* _Your goal_
Skip every image and restate the data word for word.

━━━━━ Data block

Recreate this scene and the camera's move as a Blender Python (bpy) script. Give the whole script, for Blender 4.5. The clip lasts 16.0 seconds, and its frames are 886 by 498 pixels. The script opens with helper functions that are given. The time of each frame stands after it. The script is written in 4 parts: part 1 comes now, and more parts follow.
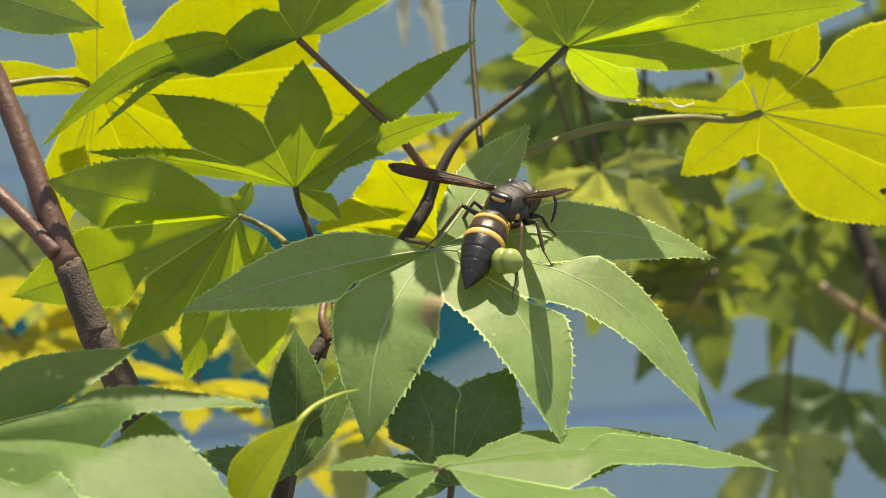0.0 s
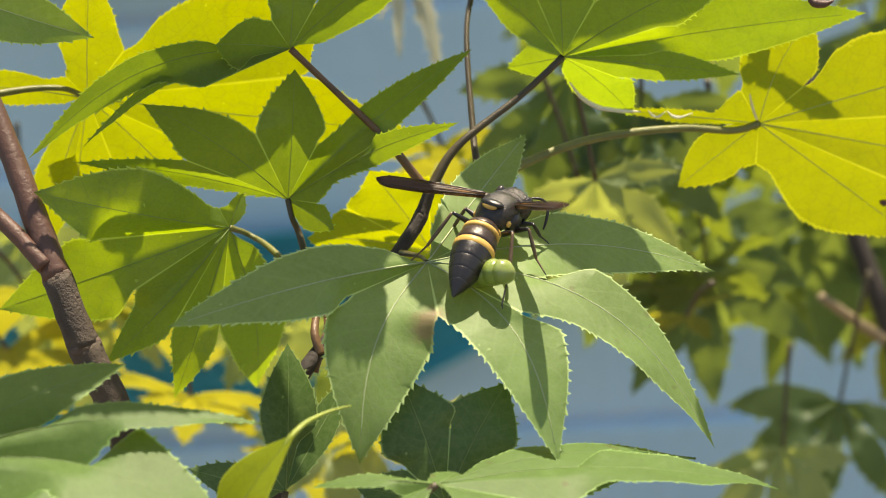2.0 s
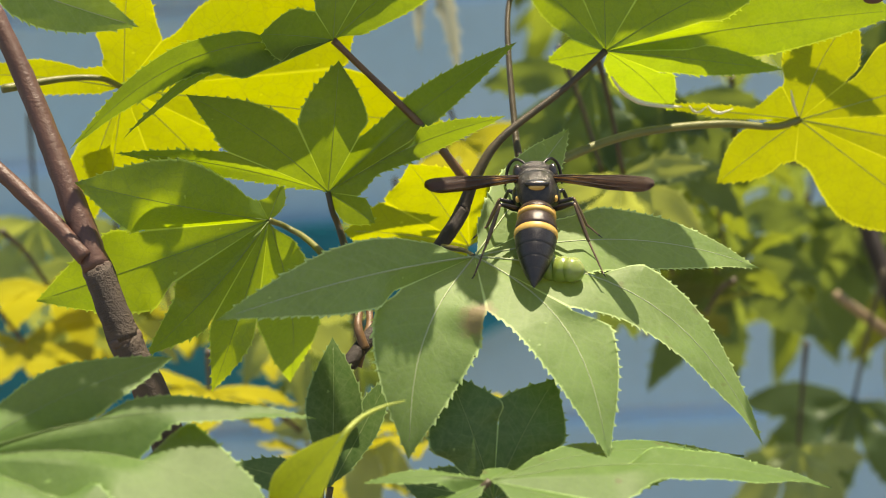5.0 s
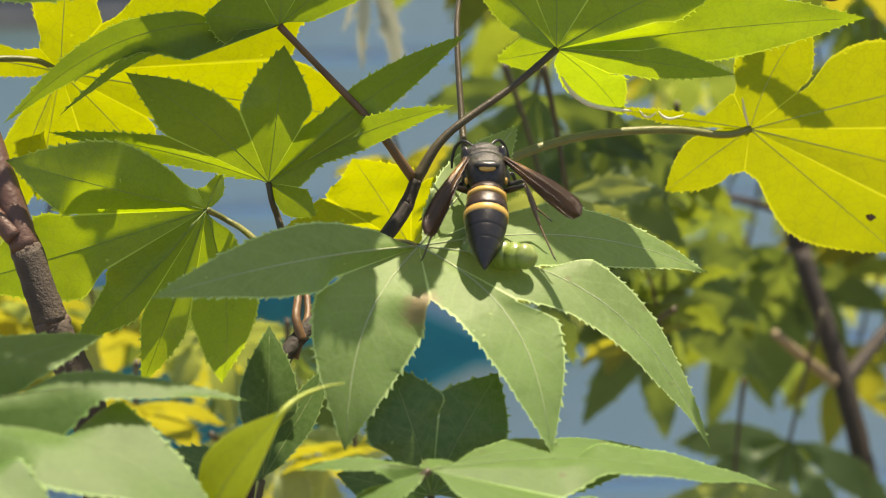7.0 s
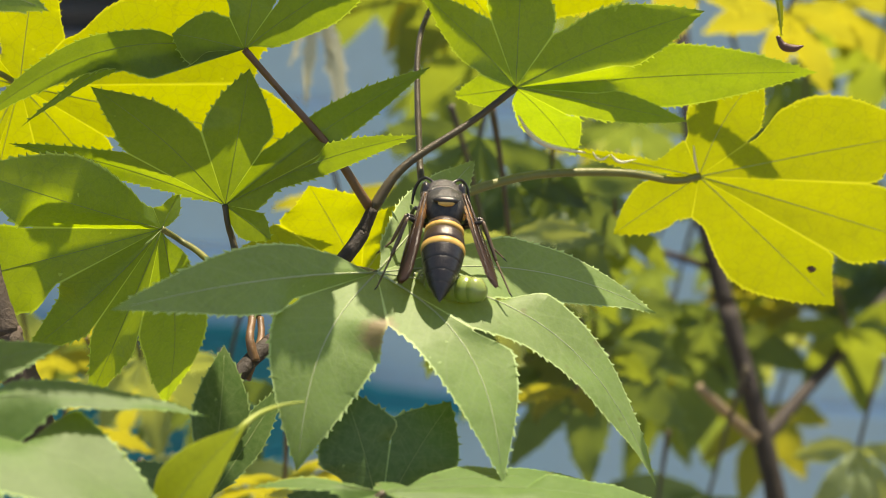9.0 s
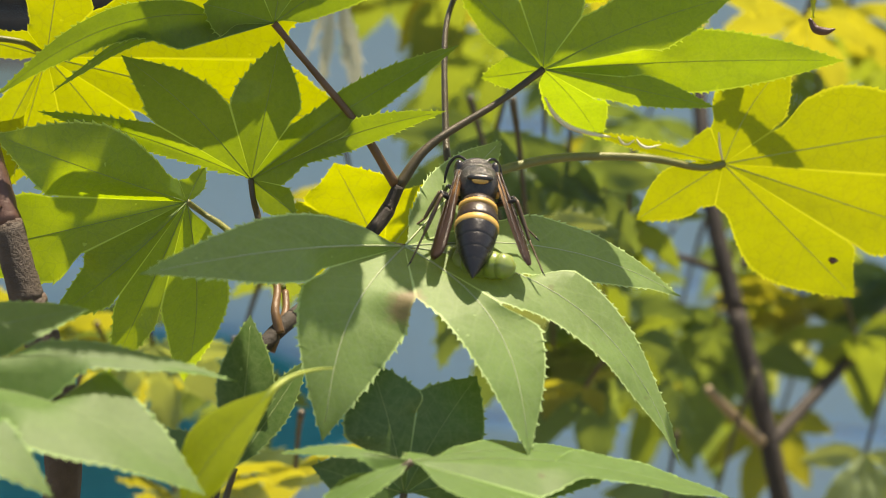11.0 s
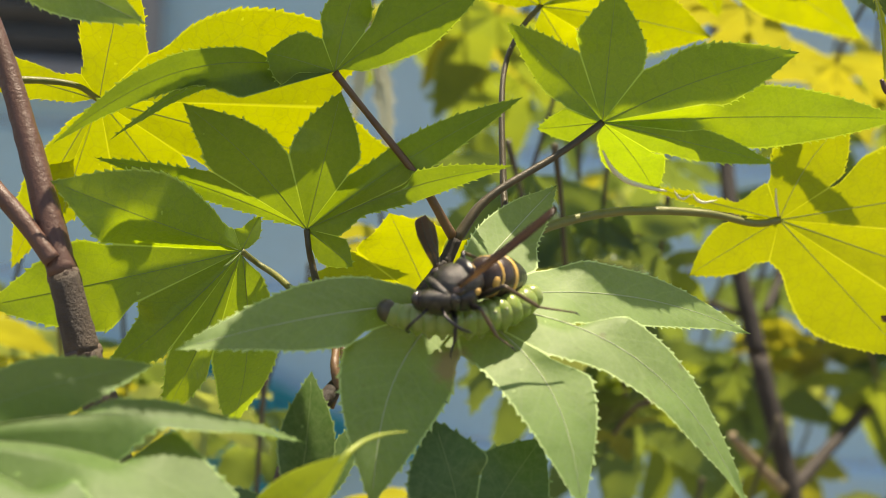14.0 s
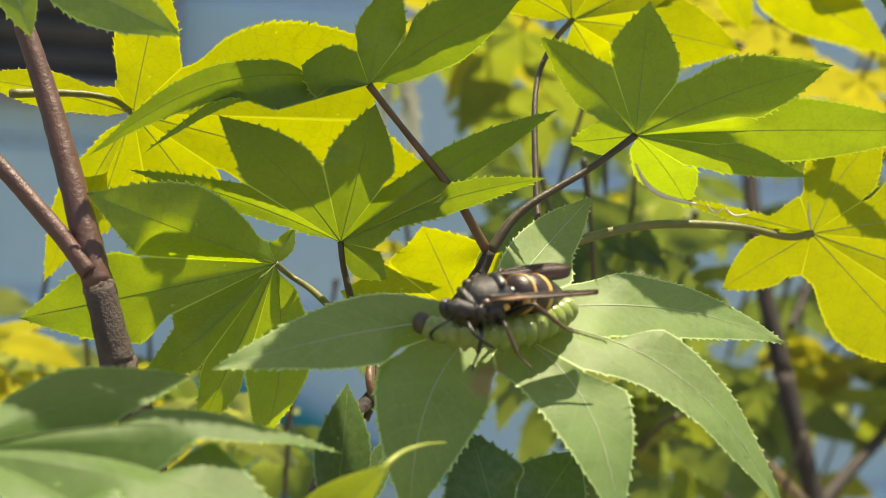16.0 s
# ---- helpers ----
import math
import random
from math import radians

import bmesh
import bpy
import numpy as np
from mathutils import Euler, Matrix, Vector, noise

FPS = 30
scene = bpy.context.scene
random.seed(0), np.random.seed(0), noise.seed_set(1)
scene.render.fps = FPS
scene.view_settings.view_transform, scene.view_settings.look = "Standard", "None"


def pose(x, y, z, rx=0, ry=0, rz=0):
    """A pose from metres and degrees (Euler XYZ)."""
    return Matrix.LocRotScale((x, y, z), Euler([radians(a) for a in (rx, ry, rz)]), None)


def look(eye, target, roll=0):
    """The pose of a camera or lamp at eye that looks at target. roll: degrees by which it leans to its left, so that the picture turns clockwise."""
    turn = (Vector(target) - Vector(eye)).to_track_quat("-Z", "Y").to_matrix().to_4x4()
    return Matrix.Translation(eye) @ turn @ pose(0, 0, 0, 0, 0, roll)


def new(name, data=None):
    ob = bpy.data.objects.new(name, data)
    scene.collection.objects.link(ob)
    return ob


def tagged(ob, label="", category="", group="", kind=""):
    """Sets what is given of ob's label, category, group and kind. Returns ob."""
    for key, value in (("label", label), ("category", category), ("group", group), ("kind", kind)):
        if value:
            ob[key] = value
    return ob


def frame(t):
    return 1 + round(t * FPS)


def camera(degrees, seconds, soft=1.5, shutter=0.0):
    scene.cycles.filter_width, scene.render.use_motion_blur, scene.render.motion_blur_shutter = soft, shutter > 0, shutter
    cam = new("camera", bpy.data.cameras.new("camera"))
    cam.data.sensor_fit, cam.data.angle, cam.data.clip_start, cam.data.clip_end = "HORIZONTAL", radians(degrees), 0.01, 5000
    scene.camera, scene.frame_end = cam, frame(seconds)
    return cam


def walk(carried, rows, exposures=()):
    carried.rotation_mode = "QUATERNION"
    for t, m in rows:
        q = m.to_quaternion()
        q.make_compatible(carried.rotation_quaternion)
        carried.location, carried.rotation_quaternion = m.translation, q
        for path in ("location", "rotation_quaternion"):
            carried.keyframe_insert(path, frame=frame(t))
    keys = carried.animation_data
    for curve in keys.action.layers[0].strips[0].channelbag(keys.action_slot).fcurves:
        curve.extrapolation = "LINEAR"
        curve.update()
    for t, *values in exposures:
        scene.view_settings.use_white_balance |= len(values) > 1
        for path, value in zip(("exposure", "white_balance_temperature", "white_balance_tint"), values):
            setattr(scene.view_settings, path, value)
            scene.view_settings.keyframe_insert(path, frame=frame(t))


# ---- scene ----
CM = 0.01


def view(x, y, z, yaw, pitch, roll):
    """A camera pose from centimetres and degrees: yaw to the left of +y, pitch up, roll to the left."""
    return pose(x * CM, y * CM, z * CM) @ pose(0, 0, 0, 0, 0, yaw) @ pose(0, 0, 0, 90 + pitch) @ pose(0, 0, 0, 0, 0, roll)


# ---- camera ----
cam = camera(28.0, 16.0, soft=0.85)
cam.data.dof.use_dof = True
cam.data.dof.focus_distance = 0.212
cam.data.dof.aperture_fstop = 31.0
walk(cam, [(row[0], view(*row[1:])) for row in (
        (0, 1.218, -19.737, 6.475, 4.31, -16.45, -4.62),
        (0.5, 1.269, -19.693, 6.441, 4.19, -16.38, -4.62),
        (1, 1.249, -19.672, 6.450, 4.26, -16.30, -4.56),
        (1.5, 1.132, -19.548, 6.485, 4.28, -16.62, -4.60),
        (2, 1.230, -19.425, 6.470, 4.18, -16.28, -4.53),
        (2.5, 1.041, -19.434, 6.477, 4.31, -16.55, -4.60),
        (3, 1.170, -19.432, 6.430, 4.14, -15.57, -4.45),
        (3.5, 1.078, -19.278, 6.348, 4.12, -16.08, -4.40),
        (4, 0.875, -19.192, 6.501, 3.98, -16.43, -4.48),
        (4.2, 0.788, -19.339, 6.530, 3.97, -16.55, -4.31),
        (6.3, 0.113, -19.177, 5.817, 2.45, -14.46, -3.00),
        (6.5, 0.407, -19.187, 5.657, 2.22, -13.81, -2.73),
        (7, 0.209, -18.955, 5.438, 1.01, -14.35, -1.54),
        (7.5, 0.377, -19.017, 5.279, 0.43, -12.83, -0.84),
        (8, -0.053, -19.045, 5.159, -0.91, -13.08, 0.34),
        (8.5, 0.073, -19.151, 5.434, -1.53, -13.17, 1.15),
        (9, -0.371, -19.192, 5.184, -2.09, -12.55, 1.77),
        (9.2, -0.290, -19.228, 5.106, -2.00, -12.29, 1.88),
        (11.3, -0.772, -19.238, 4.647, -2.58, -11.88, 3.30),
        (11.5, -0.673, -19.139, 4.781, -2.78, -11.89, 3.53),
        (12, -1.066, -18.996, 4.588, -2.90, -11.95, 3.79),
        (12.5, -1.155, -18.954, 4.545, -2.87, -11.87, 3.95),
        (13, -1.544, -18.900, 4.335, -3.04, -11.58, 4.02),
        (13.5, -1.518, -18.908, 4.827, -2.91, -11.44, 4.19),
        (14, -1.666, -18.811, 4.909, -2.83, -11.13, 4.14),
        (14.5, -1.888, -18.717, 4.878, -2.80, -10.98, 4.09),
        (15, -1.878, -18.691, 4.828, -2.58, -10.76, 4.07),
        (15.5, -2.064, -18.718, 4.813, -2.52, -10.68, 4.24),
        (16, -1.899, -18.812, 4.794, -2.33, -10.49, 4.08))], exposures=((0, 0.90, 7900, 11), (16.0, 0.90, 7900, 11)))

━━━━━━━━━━

* _Written response_
Recreate this scene and the camera's move as a Blender Python (bpy) script. Give the whole script, for Blender 4.5. The clip lasts 16.0 seconds, and its frames are 886 by 498 pixels. The script opens with helper functions that are given. The time of each frame stands after it. The script is written in 4 parts: part 1 comes now, and more parts follow.
0.0 s
2.0 s
5.0 s
7.0 s
9.0 s
11.0 s
14.0 s
16.0 s
# ---- helpers ----
import math
import random
from math import radians

import bmesh
import bpy
import numpy as np
from mathutils import Euler, Matrix, Vector, noise

FPS = 30
scene = bpy.context.scene
random.seed(0), np.random.seed(0), noise.seed_set(1)
scene.render.fps = FPS
scene.view_settings.view_transform, scene.view_settings.look = "Standard", "None"


def pose(x, y, z, rx=0, ry=0, rz=0):
    """A pose from metres and degrees (Euler XYZ)."""
    return Matrix.LocRotScale((x, y, z), Euler([radians(a) for a in (rx, ry, rz)]), None)


def look(eye, target, roll=0):
    """The pose of a camera or lamp at eye that looks at target. roll: degrees by which it leans to its left, so that the picture turns clockwise."""
    turn = (Vector(target) - Vector(eye)).to_track_quat("-Z", "Y").to_matrix().to_4x4()
    return Matrix.Translation(eye) @ turn @ pose(0, 0, 0, 0, 0, roll)


def new(name, data=None):
    ob = bpy.data.objects.new(name, data)
    scene.collection.objects.link(ob)
    return ob


def tagged(ob, label="", category="", group="", kind=""):
    """Sets what is given of ob's label, category, group and kind. Returns ob."""
    for key, value in (("label", label), ("category", category), ("group", group), ("kind", kind)):
        if value:
            ob[key] = value
    return ob


def frame(t):
    return 1 + round(t * FPS)


def camera(degrees, seconds, soft=1.5, shutter=0.0):
    scene.cycles.filter_width, scene.render.use_motion_blur, scene.render.motion_blur_shutter = soft, shutter > 0, shutter
    cam = new("camera", bpy.data.cameras.new("camera"))
    cam.data.sensor_fit, cam.data.angle, cam.data.clip_start, cam.data.clip_end = "HORIZONTAL", radians(degrees), 0.01, 5000
    scene.camera, scene.frame_end = cam, frame(seconds)
    return cam


def walk(carried, rows, exposures=()):
    carried.rotation_mode = "QUATERNION"
    for t, m in rows:
        q = m.to_quaternion()
        q.make_compatible(carried.rotation_quaternion)
        carried.location, carried.rotation_quaternion = m.translation, q
        for path in ("location", "rotation_quaternion"):
            carried.keyframe_insert(path, frame=frame(t))
    keys = carried.animation_data
    for curve in keys.action.layers[0].strips[0].channelbag(keys.action_slot).fcurves:
        curve.extrapolation = "LINEAR"
        curve.update()
    for t, *values in exposures:
        scene.view_settings.use_white_balance |= len(values) > 1
        for path, value in zip(("exposure", "white_balance_temperature", "white_balance_tint"), values):
            setattr(scene.view_settings, path, value)
            scene.view_settings.keyframe_insert(path, frame=frame(t))


# ---- scene ----
CM = 0.01


def view(x, y, z, yaw, pitch, roll):
    """A camera pose from centimetres and degrees: yaw to the left of +y, pitch up, roll to the left."""
    return pose(x * CM, y * CM, z * CM) @ pose(0, 0, 0, 0, 0, yaw) @ pose(0, 0, 0, 90 + pitch) @ pose(0, 0, 0, 0, 0, roll)


# ---- camera ----
cam = camera(28.0, 16.0, soft=0.85)
cam.data.dof.use_dof = True
cam.data.dof.focus_distance = 0.212
cam.data.dof.aperture_fstop = 31.0
walk(cam, [(row[0], view(*row[1:])) for row in (
        (0, 1.218, -19.737, 6.475, 4.31, -16.45, -4.62),
        (0.5, 1.269, -19.693, 6.441, 4.19, -16.38, -4.62),
        (1, 1.249, -19.672, 6.450, 4.26, -16.30, -4.56),
        (1.5, 1.132, -19.548, 6.485, 4.28, -16.62, -4.60),
        (2, 1.230, -19.425, 6.470, 4.18, -16.28, -4.53),
        (2.5, 1.041, -19.434, 6.477, 4.31, -16.55, -4.60),
        (3, 1.170, -19.432, 6.430, 4.14, -15.57, -4.45),
        (3.5, 1.078, -19.278, 6.348, 4.12, -16.08, -4.40),
        (4, 0.875, -19.192, 6.501, 3.98, -16.43, -4.48),
        (4.2, 0.788, -19.339, 6.530, 3.97, -16.55, -4.31),
        (6.3, 0.113, -19.177, 5.817, 2.45, -14.46, -3.00),
        (6.5, 0.407, -19.187, 5.657, 2.22, -13.81, -2.73),
        (7, 0.209, -18.955, 5.438, 1.01, -14.35, -1.54),
        (7.5, 0.377, -19.017, 5.279, 0.43, -12.83, -0.84),
        (8, -0.053, -19.045, 5.159, -0.91, -13.08, 0.34),
        (8.5, 0.073, -19.151, 5.434, -1.53, -13.17, 1.15),
        (9, -0.371, -19.192, 5.184, -2.09, -12.55, 1.77),
        (9.2, -0.290, -19.228, 5.106, -2.00, -12.29, 1.88),
        (11.3, -0.772, -19.238, 4.647, -2.58, -11.88, 3.30),
        (11.5, -0.673, -19.139, 4.781, -2.78, -11.89, 3.53),
        (12, -1.066, -18.996, 4.588, -2.90, -11.95, 3.79),
        (12.5, -1.155, -18.954, 4.545, -2.87, -11.87, 3.95),
        (13, -1.544, -18.900, 4.335, -3.04, -11.58, 4.02),
        (13.5, -1.518, -18.908, 4.827, -2.91, -11.44, 4.19),
        (14, -1.666, -18.811, 4.909, -2.83, -11.13, 4.14),
        (14.5, -1.888, -18.717, 4.878, -2.80, -10.98, 4.09),
        (15, -1.878, -18.691, 4.828, -2.58, -10.76, 4.07),
        (15.5, -2.064, -18.718, 4.813, -2.52, -10.68, 4.24),
        (16, -1.899, -18.812, 4.794, -2.33, -10.49, 4.08))], exposures=((0, 0.90, 7900, 11), (16.0, 0.90, 7900, 11)))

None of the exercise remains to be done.